>> begin TASK MATERIAL

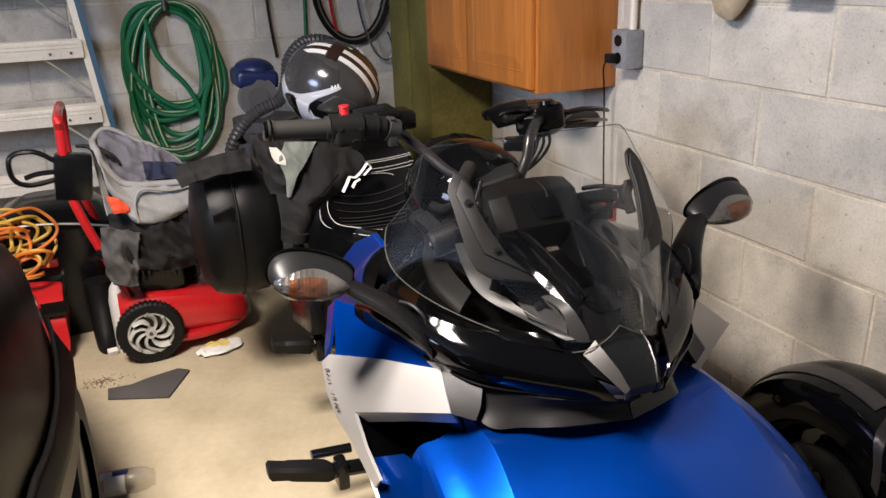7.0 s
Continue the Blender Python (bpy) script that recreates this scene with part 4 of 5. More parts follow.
for s in (1, -1):
    K = Vector((-.72, .405 * s, .572))
    bm = B()
    rows = []
    for dy, w, h in ((0, .185, .205), (.03, .185, .205), (.075, .17, .19), (.105, .13, .15), (.12, .06, .075), (.122, .01, .01)):
        rows.append([K + Vector((w * math.copysign(abs(math.cos(t)) ** .8, math.cos(t)), dy * s, h * math.copysign(abs(math.sin(t)) ** .8, math.sin(t)))) for t in [2 * math.pi * k / 40 for k in range(40)]])
    loft(bm, rows, closed=True, caps=True)
    case = part("side_case", bm, CASEM, bike, "black textured hard side case")
    bm = B()
    rows = []
    for dy, w, h in ((-.004, .18, .20), (-.03, .185, .206), (-.09, .18, .20), (-.13, .15, .17), (-.14, .10, .12)):
        rows.append([K + Vector((w * math.copysign(abs(math.cos(t)) ** .8, math.cos(t)), dy * s, h * math.copysign(abs(math.sin(t)) ** .8, math.sin(t)))) for t in [2 * math.pi * k / 40 for k in range(40)]])
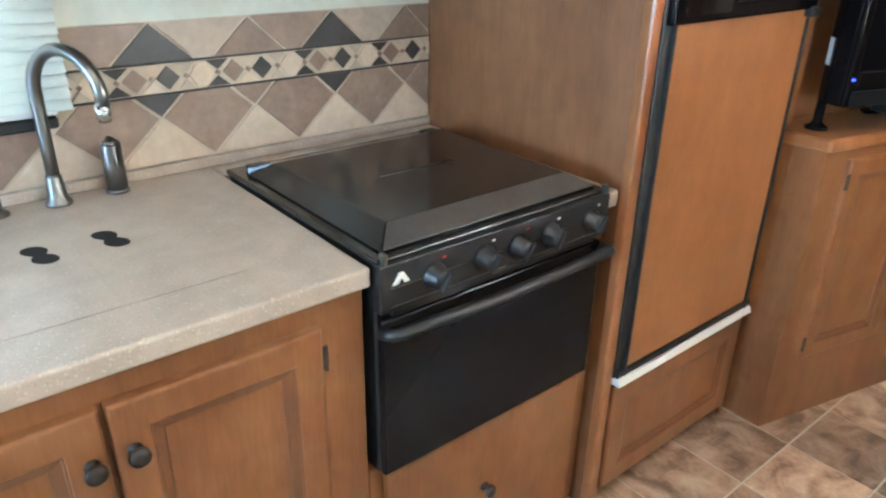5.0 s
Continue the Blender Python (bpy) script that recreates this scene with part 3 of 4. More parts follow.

>> end TASK MATERIAL

**TASK PROMPT:**
Reproduce the entries above without change, omitting all pictures.

**ANSWER TO THIS EXERCISE:**
7.0 s
Continue the Blender Python (bpy) script that recreates this scene with part 4 of 5. More parts follow.
for s in (1, -1):
    K = Vector((-.72, .405 * s, .572))
    bm = B()
    rows = []
    for dy, w, h in ((0, .185, .205), (.03, .185, .205), (.075, .17, .19), (.105, .13, .15), (.12, .06, .075), (.122, .01, .01)):
        rows.append([K + Vector((w * math.copysign(abs(math.cos(t)) ** .8, math.cos(t)), dy * s, h * math.copysign(abs(math.sin(t)) ** .8, math.sin(t)))) for t in [2 * math.pi * k / 40 for k in range(40)]])
    loft(bm, rows, closed=True, caps=True)
    case = part("side_case", bm, CASEM, bike, "black textured hard side case")
    bm = B()
    rows = []
    for dy, w, h in ((-.004, .18, .20), (-.03, .185, .206), (-.09, .18, .20), (-.13, .15, .17), (-.14, .10, .12)):
        rows.append([K + Vector((w * math.copysign(abs(math.cos(t)) ** .8, math.cos(t)), dy * s, h * math.copysign(abs(math.sin(t)) ** .8, math.sin(t)))) for t in [2 * math.pi * k / 40 for k in range(40)]])
5.0 s
Continue the Blender Python (bpy) script that recreates this scene with part 3 of 4. More parts follow.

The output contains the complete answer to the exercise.